Vendor lock-in and brittle integrations become strategic risks over time. Platforms that embrace open standards, well-documented APIs, and modular components are easier to evolve without major rewrites.


7) Cost Governance and FinOps for Data

At enterprise scale, compute waste becomes a budget problem fast.

Must-have cost controls

  • Workload tagging and cost attribution by team/project
  • Budget alerts and anomaly detection
  • Autoscaling with sensible limits
  • Query governance (timeouts, concurrency controls, caching policies)
  • Lifecycle management (tiering, retention policies, archiving)

Enterprise-ready platforms treat cost as a first-class operational metric, not a quarterly surprise.


8) Self-Service Enablement (With Guardrails)

The most successful enterprise data platforms balance autonomy and control.

What “self-service” should include

  • Easy dataset discovery via catalog + documentation
  • Standardized, reusable transformation patterns
  • Semantic layer or metric definitions to prevent metric chaos
  • Provisioning workflows (access requests, approvals, temporary elevation)
  • Templates for pipelines and data products

Self-service reduces bottlenecks and accelerates delivery-without opening the door to uncontrolled access sprawl.
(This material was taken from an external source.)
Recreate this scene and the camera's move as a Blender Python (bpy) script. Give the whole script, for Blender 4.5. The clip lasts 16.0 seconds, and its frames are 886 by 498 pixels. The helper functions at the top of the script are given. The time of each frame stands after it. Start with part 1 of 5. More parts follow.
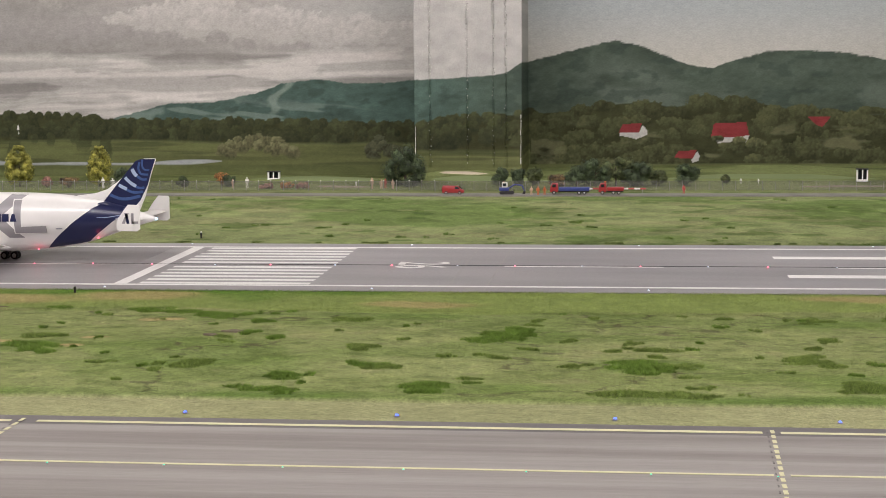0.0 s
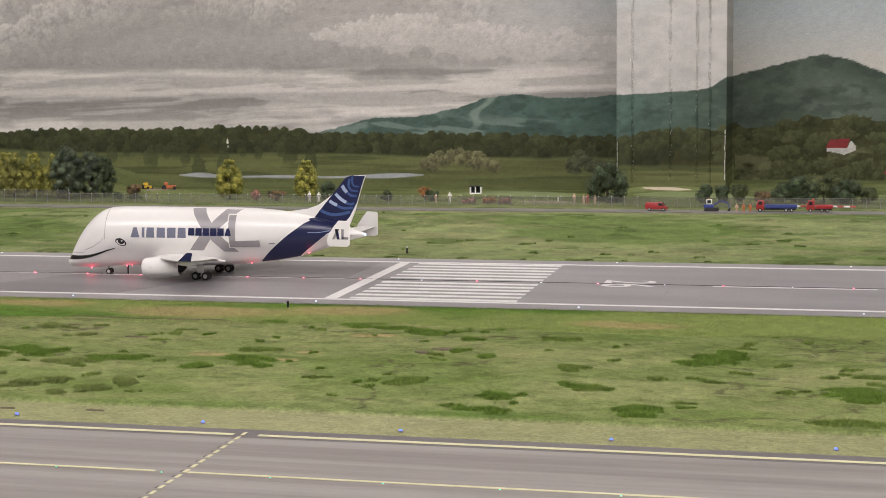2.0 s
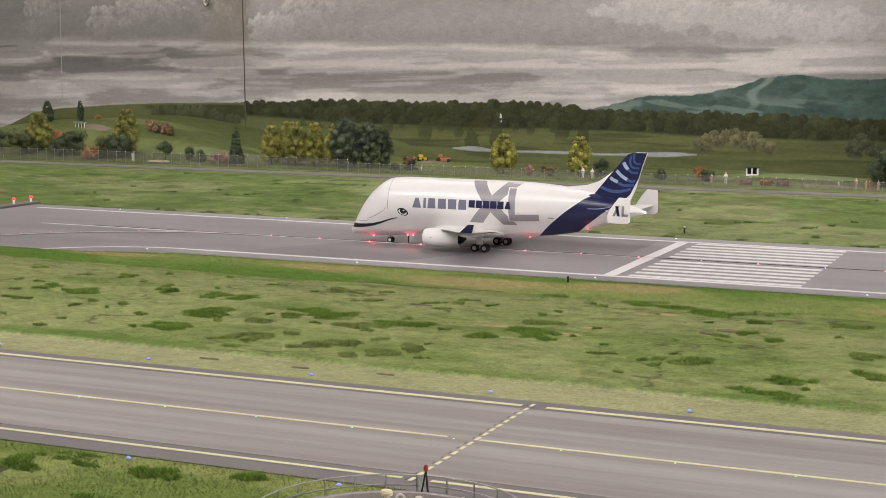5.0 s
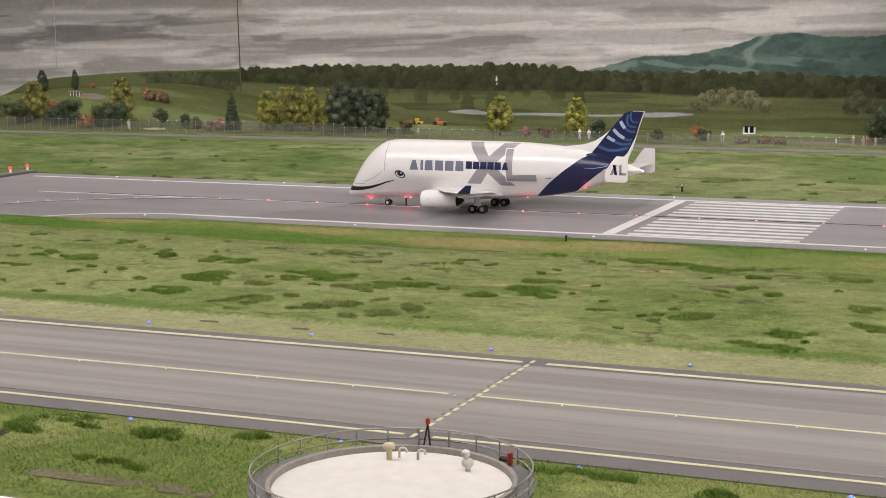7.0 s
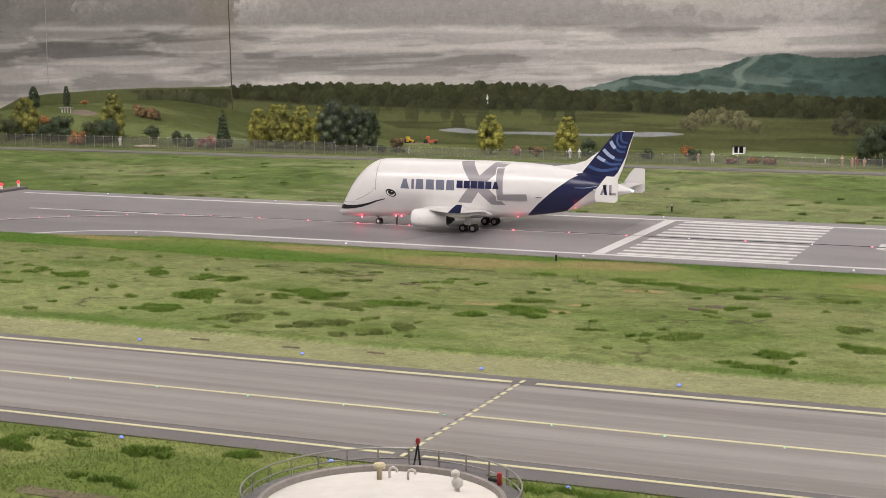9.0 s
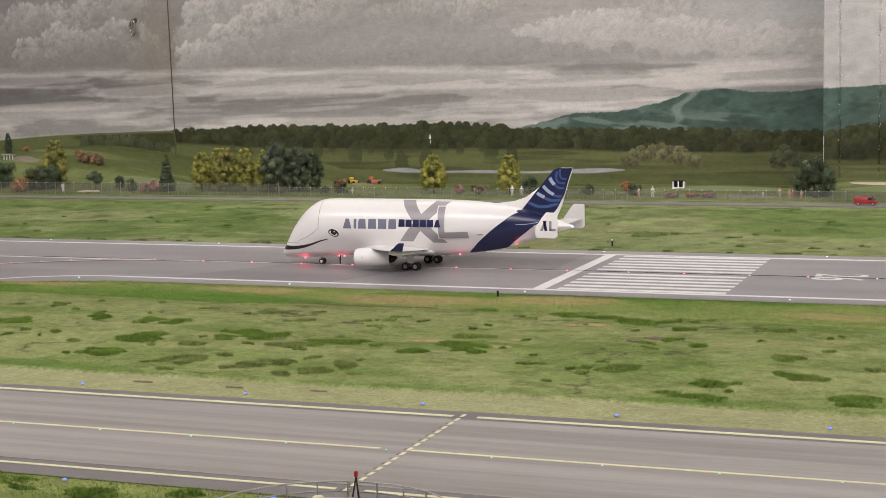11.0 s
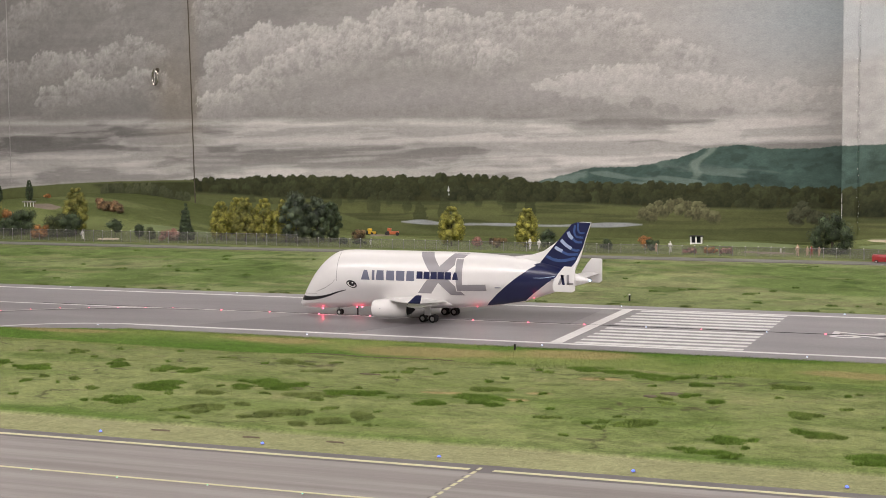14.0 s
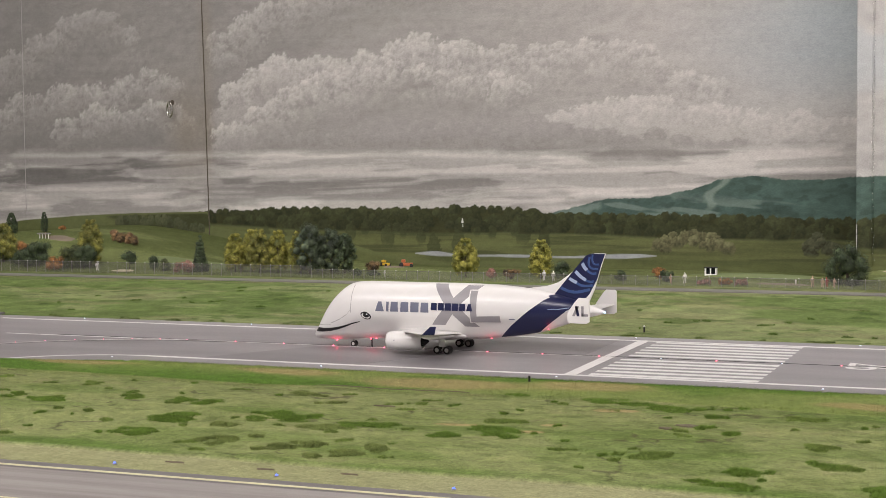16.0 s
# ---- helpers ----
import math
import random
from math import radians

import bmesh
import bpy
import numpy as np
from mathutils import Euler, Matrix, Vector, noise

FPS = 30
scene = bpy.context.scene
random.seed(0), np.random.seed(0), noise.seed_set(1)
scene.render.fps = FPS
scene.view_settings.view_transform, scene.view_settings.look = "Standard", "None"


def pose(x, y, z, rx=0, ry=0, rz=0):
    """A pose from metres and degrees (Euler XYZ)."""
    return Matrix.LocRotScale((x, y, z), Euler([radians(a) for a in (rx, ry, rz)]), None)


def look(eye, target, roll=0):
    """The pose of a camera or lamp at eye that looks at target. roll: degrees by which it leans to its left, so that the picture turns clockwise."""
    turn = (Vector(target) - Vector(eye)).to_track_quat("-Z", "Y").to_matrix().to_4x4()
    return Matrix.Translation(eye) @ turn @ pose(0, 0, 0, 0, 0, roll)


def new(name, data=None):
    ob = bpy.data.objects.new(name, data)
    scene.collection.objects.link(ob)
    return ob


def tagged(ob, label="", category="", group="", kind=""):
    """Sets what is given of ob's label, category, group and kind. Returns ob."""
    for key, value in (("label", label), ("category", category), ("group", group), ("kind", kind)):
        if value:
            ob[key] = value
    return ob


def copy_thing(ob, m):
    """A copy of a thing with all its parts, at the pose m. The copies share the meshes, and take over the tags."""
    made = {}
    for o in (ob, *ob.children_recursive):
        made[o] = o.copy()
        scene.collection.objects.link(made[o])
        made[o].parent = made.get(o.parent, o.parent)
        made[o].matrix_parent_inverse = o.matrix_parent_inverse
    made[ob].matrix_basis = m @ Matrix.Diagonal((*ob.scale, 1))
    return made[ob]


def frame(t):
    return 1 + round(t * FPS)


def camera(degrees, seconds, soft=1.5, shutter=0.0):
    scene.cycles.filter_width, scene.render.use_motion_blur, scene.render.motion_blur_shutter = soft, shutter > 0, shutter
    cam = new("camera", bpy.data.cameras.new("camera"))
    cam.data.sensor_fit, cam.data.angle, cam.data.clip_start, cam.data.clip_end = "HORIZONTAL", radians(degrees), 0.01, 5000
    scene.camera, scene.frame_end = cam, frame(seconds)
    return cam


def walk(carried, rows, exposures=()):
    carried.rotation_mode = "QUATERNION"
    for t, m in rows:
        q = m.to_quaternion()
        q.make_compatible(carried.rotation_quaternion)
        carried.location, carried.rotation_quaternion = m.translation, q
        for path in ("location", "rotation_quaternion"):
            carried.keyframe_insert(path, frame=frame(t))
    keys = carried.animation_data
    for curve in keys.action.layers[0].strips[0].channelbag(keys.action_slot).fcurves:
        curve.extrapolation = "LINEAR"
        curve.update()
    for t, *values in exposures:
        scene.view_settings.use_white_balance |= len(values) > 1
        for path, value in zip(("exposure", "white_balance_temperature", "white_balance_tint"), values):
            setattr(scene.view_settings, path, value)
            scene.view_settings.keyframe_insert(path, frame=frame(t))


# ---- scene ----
cam = camera(32.05, 16.0, 0.5)
PATH = [
    (0, (0.9719, -2.9353, 0.4323), (0.7571, -0.9617, 0.1897), -0.52),
    (0.5, (0.986, -2.9297, 0.4329), (0.6955, -0.9674, 0.1777), -1.30),
    (1, (0.9823, -2.9303, 0.4295), (0.6454, -0.9759, 0.171), -1.49),
    (1.5, (0.9711, -2.9347, 0.4325), (0.5923, -0.9868, 0.1836), -1.09),
    (2, (0.9437, -2.9423, 0.4476), (0.4834, -1.0091, 0.2215), -0.69),
    (2.5, (0.9175, -2.951, 0.4498), (0.3441, -1.0469, 0.2358), 0.30),
    (3, (0.9114, -2.9444, 0.448), (0.2692, -1.0638, 0.2229), 0.55),
    (3.5, (0.9057, -2.9464, 0.4477), (0.2134, -1.0849, 0.2123), 0.34),
    (4, (0.9014, -2.9504, 0.4422), (0.1674, -1.1064, 0.1959), 0.26),
    (4.5, (0.8996, -2.9527, 0.4436), (0.1344, -1.1218, 0.1937), 0.30),
    (4.7, (0.8992, -2.9549, 0.4445), (0.1265, -1.1273, 0.1936), 0.41),
    (6.8, (0.8988, -2.957, 0.4357), (0.1224, -1.1377, 0.1402), -0.67),
    (7, (0.8984, -2.9568, 0.4341), (0.1285, -1.135, 0.1367), -0.54),
    (7.5, (0.9001, -2.9626, 0.4367), (0.136, -1.1376, 0.1443), -0.38),
    (8, (0.901, -2.9632, 0.4375), (0.1411, -1.1353, 0.1529), -0.19),
    (8.5, (0.9004, -2.9633, 0.4382), (0.1426, -1.1333, 0.1612), -0.07),
    (9, (0.9015, -2.9656, 0.4386), (0.1423, -1.1359, 0.1634), -0.22),
    (9.5, (0.9169, -2.966, 0.4531), (0.1789, -1.1265, 0.186), -1.75),
    (10, (0.9249, -2.977, 0.4411), (0.2187, -1.1233, 0.1859), -1.78),
    (12.5, (0.9214, -2.9904, 0.4376), (0.2116, -1.1303, 0.2481), -0.46),
    (13, (0.9237, -2.9924, 0.4387), (0.2073, -1.1341, 0.2565), -0.43),
    (13.5, (0.924, -2.9999, 0.4405), (0.2058, -1.1409, 0.2722), -0.37),
    (14, (0.9245, -2.9974, 0.4409), (0.2042, -1.1383, 0.2832), -0.44),
    (14.5, (0.9256, -2.9988, 0.4425), (0.2, -1.1405, 0.3002), -0.58),
    (15, (0.9259, -3.0, 0.4429), (0.1961, -1.1424, 0.3136), -0.64),
    (15.5, (0.9251, -3.0045, 0.4421), (0.1913, -1.148, 0.3197), -0.60),
    (16, (0.923, -2.9967, 0.4407), (0.1854, -1.1413, 0.3239), -0.51),
]
walk(cam, [(t, look(eye, target, roll)) for t, eye, target, roll in PATH])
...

Enterprise Data Platform Patterns: Warehouse, Lakehouse, and Data Mesh

Enterprise readiness can exist across different architectural choices. The key is whether the platform supports governance, reliability, and scale.

Data Warehouse (Classic)

Strong for structured analytics and BI, typically with mature governance and performance patterns.

Data Lake (Classic)

Great for raw and varied data types, but can become a “data swamp” without metadata, quality checks, and curated layers.

Lakehouse (Modern)

Aims to blend lake flexibility with warehouse performance and management. Enterprise readiness depends on how well governance, performance, and reliability are implemented. (Lakehouses in action: how Databricks and Snowflake unite analytics and AI on one platform)

Data Mesh (Operating Model)

More than a platform choice, data mesh focuses on domain-owned data products with federated governance. Enterprise-ready data mesh requires strong standards: contracts, cataloging, lineage, and policy enforcement. (Modern data architectures: from monoliths to data mesh and how to choose what’s right for you)
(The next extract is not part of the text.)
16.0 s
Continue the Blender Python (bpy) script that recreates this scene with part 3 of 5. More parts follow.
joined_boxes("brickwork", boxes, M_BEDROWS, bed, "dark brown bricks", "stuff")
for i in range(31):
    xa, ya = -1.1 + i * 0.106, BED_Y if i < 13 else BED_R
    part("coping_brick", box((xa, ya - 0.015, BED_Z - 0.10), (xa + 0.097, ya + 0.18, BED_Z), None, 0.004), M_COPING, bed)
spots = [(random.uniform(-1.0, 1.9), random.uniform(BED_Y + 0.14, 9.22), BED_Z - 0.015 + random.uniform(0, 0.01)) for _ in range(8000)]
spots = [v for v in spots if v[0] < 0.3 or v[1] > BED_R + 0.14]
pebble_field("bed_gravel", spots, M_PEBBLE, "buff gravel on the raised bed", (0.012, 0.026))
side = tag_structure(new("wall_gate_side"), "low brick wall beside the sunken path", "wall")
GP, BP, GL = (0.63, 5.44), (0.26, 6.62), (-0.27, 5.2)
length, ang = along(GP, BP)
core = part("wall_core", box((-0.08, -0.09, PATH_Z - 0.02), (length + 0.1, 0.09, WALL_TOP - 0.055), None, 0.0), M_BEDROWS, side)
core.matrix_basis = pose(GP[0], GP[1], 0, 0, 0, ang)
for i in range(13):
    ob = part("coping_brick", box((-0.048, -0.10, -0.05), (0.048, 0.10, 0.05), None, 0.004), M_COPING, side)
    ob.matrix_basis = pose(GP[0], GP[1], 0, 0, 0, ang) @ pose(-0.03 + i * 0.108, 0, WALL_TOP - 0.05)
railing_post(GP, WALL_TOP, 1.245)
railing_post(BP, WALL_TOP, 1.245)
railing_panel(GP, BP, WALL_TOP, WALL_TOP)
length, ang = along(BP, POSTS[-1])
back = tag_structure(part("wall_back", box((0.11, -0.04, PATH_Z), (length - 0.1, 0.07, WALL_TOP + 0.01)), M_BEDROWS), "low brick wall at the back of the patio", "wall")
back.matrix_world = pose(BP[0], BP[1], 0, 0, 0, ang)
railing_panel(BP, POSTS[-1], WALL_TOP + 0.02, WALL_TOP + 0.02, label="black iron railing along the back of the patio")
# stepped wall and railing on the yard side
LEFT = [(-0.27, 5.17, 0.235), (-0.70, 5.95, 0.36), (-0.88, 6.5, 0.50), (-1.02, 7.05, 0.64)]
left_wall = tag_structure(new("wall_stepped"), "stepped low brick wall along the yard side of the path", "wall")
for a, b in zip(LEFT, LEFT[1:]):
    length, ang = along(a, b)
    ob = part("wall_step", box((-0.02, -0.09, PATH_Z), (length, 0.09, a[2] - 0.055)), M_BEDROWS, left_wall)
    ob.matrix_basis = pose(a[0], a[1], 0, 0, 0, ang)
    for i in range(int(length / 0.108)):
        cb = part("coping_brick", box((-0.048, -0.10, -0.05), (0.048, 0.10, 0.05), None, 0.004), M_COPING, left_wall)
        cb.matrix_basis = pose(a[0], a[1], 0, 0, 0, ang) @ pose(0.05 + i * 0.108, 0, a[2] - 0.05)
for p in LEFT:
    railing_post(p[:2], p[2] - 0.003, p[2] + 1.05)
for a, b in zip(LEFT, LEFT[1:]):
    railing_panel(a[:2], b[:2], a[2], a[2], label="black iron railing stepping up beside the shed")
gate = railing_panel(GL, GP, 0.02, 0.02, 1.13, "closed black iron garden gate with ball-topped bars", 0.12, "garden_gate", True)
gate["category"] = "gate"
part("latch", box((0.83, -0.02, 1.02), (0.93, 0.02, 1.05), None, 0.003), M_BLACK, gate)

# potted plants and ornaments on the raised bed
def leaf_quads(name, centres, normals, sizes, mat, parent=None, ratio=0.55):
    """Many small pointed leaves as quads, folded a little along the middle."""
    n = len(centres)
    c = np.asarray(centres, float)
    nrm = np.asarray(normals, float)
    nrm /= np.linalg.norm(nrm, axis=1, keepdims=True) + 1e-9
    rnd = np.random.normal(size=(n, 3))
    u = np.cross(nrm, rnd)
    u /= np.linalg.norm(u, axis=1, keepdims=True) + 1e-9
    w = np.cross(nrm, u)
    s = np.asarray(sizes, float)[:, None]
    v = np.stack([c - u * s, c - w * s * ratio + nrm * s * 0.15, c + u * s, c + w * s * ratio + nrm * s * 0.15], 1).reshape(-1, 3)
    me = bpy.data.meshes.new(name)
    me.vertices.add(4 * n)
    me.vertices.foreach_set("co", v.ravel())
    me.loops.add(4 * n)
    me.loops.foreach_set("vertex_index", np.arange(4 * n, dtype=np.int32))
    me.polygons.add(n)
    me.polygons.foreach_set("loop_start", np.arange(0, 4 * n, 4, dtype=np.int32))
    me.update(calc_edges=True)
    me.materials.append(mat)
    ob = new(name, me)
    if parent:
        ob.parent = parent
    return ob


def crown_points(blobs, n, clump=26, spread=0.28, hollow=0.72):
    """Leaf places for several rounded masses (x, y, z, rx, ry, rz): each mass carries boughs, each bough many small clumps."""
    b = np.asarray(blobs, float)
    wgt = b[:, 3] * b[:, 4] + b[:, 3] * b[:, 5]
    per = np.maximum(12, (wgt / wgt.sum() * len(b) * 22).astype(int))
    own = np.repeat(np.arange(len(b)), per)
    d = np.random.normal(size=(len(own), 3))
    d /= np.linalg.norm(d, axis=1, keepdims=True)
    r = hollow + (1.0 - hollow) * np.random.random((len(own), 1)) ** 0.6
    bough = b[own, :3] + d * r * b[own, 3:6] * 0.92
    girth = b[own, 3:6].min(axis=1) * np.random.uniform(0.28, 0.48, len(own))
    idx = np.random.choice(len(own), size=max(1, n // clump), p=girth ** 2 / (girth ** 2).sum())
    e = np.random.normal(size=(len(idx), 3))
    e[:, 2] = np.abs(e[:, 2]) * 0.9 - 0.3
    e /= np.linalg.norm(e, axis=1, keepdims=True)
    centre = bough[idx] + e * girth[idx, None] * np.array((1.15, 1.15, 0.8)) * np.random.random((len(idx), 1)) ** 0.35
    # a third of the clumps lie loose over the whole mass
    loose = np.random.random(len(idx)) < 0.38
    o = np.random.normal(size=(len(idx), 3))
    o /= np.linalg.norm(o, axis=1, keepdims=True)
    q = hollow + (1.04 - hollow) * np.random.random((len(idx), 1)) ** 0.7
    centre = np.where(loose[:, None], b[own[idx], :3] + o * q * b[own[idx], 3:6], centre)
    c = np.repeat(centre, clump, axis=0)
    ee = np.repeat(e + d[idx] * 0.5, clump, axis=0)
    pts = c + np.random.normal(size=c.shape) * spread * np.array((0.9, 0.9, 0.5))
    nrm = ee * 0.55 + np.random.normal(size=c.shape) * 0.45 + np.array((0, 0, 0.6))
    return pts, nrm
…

Common Enterprise-Readiness Gaps (and How to Avoid Them)

“We have a data lake, so we’re enterprise-ready.”

A lake without governance, cataloging, and quality controls becomes hard to trust and hard to use.

“Security is handled by the cloud provider.”

Cloud security helps, but enterprise readiness requires platform-level controls: fine-grained permissions, auditing, masking, and policy enforcement.

“We’ll document it later.”

If documentation and metadata aren’t part of the workflow, they won’t happen consistently. Mature platforms make documentation a natural output of delivery.

“One pipeline is enough.”

Enterprise systems need orchestration, retries, monitoring, versioning, and incident response. What works for one pipeline rarely works for 200.


Featured Snippet: Checklist - What Makes a Data Platform Enterprise-Ready?

An enterprise-ready data platform typically includes:

  1. Security & access control (SSO, RBAC/ABAC, encryption, auditing)
  2. Governance & compliance (catalog, lineage, classification, masking, retention)
  3. Scalability (elastic compute, workload isolation, high concurrency)
  4. Reliability & DR (SLA/SLOs, backups, RPO/RTO, resilient architecture)
  5. Data quality & observability (tests, monitoring, alerting, incident workflows)
  6. Interoperability (BI, orchestration, ML tools, APIs, open standards)
  7. Cost governance (tagging, budgeting, autoscaling limits, optimization)
  8. Self-service with guardrails (discoverability, semantic consistency, provisioning)

Frequently Asked Questions (Optimized for Quick Answers)

What is the difference between “enterprise-ready” and “production-ready”?

Production-ready usually means a system works reliably for a specific use case. Enterprise-ready means it works reliably for many teams and use cases at scale-with governance, compliance, cost controls, and operational maturity.

Do you need a lakehouse to be enterprise-ready?

No. Warehouse, lake, and lakehouse approaches can all be enterprise-ready. The deciding factor is whether the platform provides security, governance, reliability, and scalability for your organization’s needs.

What is the most important enterprise-ready feature?

If forced to pick one, it’s governed access-security + policy enforcement + auditability. Without it, scale increases risk and slows adoption. (Data pipeline auditing and lineage: how to trace every record, prove compliance, and fix issues fast)


Final Takeaway: Enterprise-Ready Means Trust, Scale, and Sustainability

A data platform becomes enterprise-ready when it’s designed not only to store and process data, but to earn trust across the organization-through security, governance, reliability, and consistent access to high-quality data. The most successful platforms combine robust technical foundations with an operating model that makes good data practices the default, not the exception.

When those pieces come together, data stops being a bottleneck and becomes a durable competitive advantage.